- What needs to be done
Pick out each line of the records that includes the string "keys", and copy it.

- Dataset

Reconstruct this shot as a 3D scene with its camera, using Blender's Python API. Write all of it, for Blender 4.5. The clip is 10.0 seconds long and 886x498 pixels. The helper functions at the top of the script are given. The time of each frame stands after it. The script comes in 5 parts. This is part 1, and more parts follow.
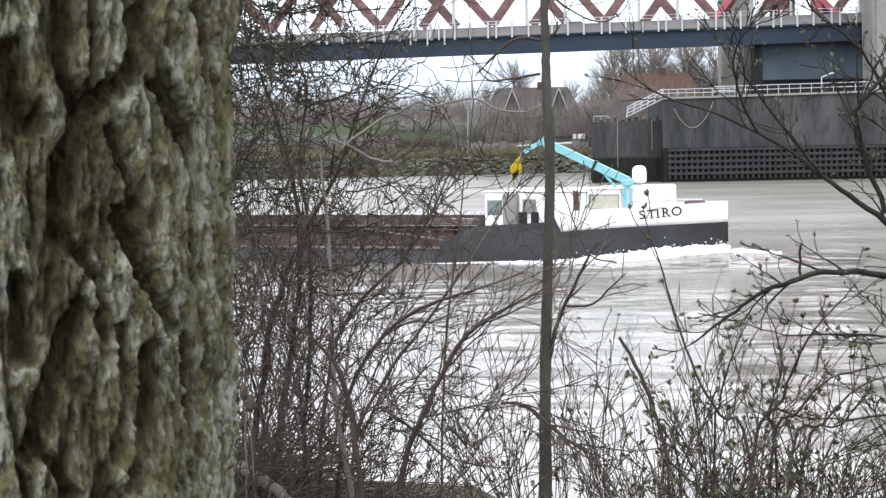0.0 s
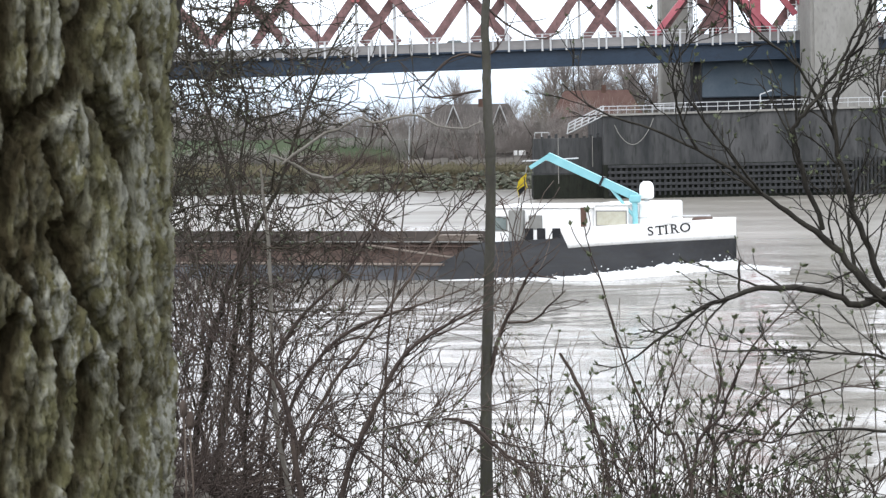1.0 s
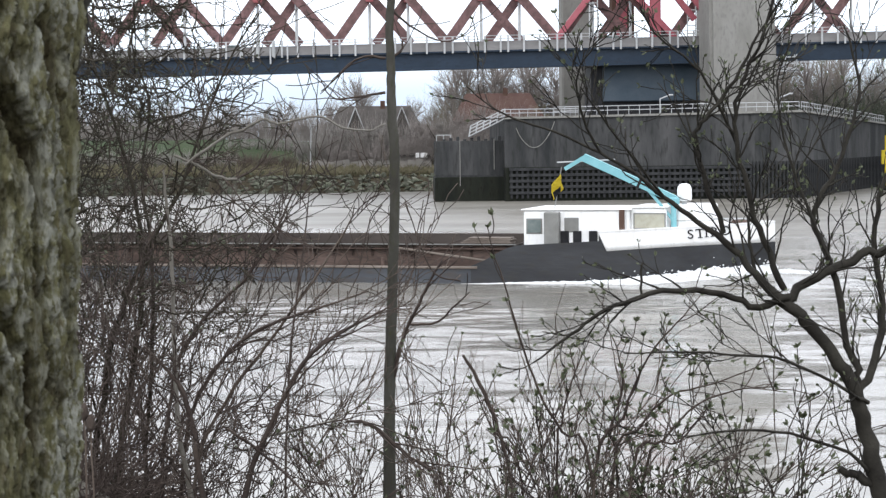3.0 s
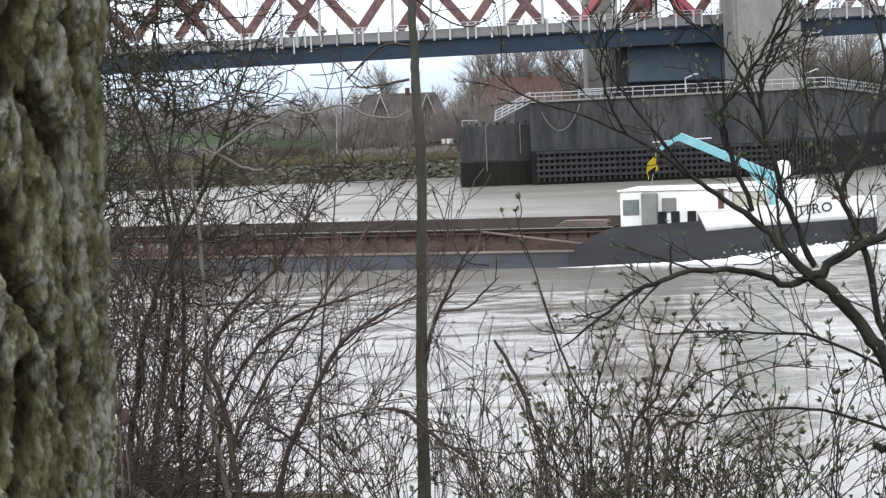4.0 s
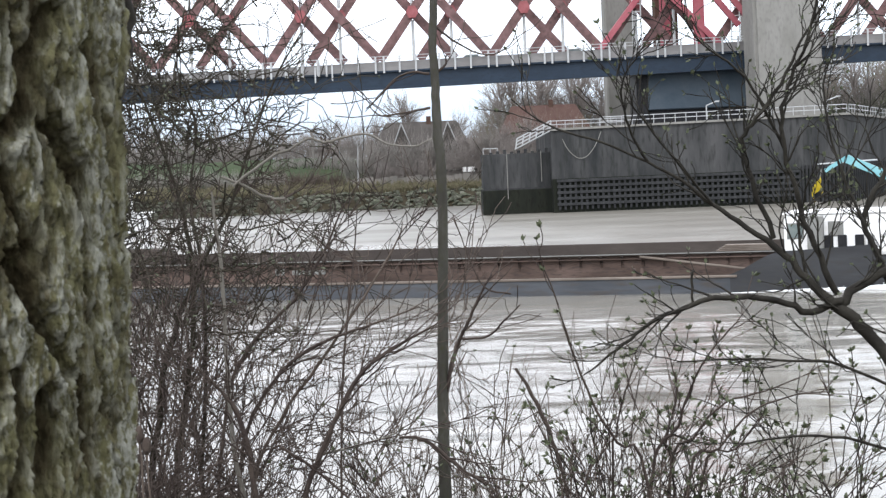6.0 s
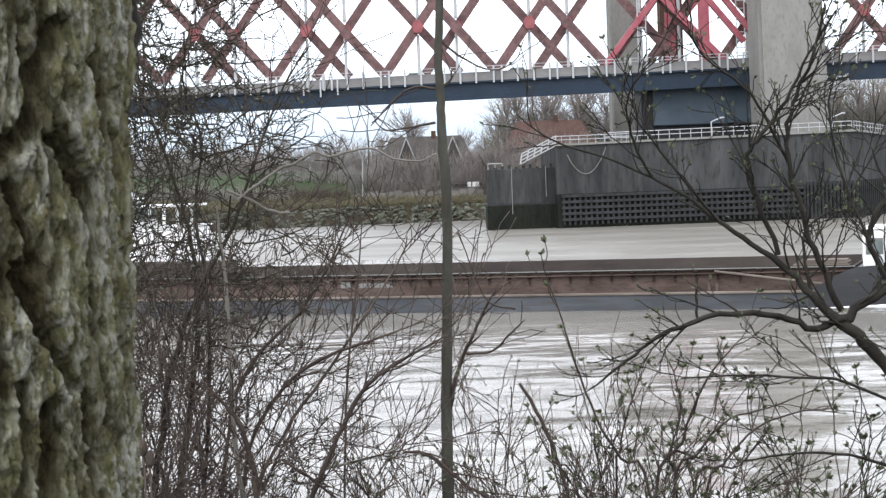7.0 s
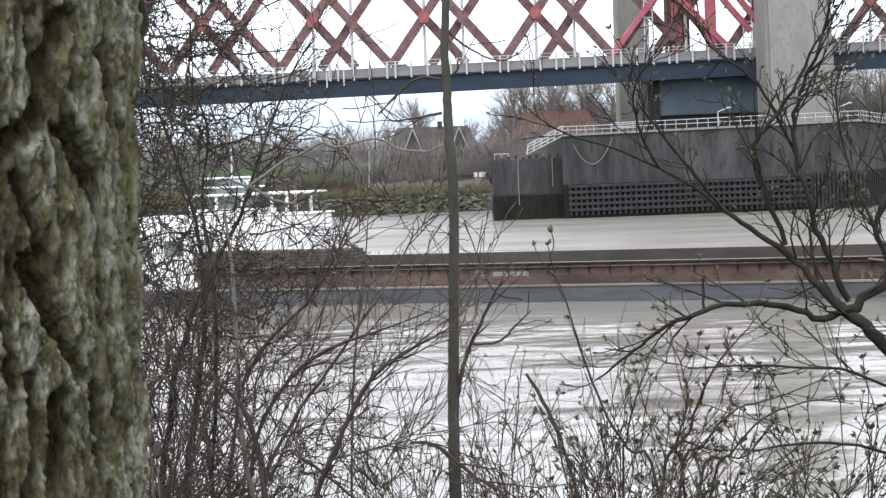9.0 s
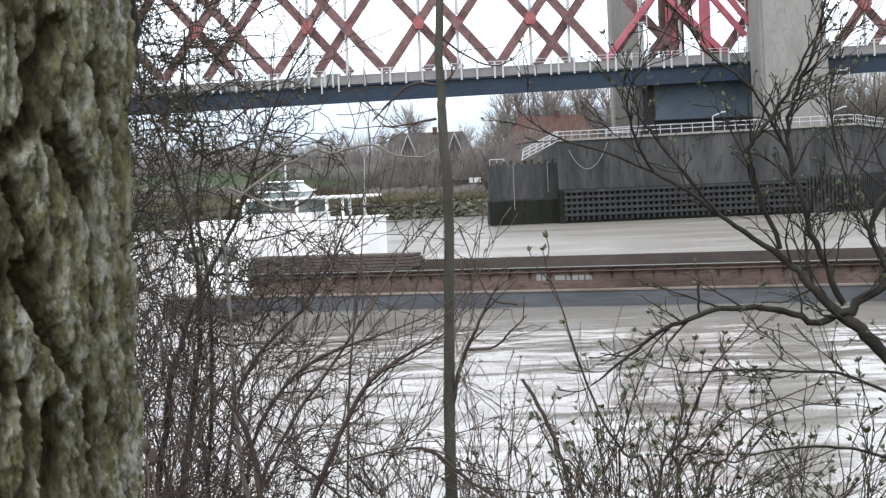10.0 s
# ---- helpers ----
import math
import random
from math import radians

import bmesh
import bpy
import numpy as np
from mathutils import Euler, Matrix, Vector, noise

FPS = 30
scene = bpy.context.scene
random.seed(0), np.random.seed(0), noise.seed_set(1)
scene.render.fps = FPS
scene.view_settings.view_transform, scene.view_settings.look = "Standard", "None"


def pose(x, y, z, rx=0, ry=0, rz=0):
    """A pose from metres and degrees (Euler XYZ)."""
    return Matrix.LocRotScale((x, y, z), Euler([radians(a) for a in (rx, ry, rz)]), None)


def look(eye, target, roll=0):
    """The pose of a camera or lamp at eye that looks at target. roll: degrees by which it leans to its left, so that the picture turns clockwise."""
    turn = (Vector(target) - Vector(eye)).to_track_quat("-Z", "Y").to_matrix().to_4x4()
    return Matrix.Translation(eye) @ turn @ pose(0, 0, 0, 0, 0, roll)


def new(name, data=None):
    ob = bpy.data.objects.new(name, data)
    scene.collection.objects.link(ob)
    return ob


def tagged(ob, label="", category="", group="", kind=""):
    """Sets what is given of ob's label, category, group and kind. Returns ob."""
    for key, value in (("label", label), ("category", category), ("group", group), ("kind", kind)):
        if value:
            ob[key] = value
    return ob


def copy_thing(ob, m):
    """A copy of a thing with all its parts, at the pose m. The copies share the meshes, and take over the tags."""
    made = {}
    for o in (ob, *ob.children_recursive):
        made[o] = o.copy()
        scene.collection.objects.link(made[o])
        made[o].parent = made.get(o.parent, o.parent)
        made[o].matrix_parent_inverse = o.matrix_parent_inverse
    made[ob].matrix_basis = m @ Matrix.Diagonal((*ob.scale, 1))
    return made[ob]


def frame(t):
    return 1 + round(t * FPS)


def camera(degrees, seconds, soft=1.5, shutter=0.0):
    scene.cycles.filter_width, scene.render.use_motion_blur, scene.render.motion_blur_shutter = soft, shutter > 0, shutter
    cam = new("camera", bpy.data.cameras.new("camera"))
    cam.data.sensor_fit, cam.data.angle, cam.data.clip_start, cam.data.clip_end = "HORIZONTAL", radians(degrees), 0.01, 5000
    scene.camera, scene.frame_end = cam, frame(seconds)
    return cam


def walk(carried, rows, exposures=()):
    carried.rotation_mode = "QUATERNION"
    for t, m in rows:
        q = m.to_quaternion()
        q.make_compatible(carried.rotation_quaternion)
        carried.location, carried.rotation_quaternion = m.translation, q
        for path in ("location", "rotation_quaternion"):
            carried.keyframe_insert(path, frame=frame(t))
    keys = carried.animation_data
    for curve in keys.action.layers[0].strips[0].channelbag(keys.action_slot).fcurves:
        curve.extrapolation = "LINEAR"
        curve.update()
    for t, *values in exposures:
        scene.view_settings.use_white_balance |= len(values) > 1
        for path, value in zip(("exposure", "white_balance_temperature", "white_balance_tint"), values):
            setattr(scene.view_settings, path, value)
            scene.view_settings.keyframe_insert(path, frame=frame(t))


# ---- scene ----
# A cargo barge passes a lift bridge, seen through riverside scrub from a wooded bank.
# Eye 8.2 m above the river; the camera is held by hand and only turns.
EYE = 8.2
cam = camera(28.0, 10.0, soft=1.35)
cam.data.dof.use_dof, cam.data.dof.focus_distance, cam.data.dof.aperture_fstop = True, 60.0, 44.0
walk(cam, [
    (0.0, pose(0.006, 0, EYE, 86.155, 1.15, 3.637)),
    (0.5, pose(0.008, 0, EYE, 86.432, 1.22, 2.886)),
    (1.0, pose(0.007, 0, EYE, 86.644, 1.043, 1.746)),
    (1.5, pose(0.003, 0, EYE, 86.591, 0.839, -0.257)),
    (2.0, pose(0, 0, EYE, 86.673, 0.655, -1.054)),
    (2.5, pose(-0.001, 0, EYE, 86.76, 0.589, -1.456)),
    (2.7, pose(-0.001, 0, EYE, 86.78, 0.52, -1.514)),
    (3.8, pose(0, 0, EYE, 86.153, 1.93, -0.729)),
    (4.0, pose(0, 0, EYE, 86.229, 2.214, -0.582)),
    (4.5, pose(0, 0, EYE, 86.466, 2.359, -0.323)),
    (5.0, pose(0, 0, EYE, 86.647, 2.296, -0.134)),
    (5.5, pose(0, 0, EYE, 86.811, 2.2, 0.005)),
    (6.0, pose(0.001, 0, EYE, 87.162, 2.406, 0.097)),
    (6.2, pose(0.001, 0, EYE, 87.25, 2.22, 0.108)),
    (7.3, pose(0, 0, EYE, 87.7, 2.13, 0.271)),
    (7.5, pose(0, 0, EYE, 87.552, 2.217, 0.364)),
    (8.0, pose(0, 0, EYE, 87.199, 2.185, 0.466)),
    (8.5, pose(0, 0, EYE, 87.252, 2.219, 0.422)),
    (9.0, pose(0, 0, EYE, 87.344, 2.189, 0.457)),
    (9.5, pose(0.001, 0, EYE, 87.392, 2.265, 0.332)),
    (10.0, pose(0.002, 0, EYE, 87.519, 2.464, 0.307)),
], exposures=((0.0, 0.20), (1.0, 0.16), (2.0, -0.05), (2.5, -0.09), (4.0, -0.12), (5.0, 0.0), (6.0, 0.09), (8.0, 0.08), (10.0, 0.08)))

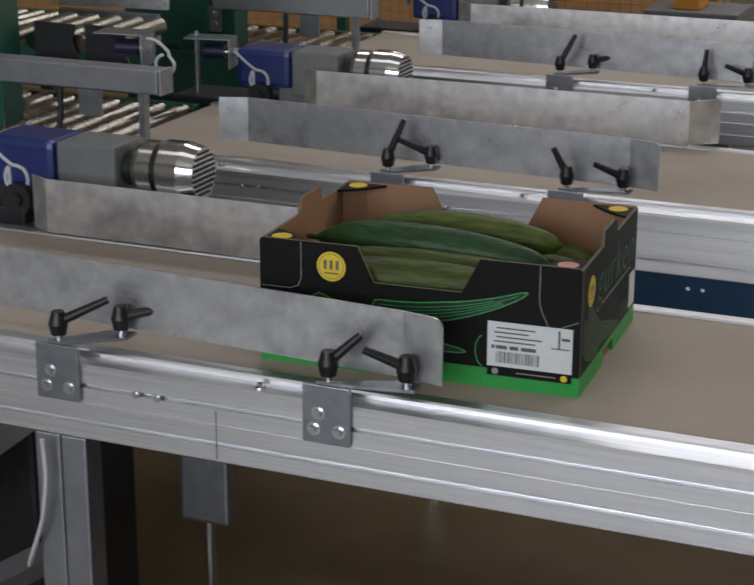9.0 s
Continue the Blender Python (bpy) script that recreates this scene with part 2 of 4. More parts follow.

- Result for this exercise
    keys = carried.animation_data
    for curve in keys.action.layers[0].strips[0].channelbag(keys.action_slot).fcurves:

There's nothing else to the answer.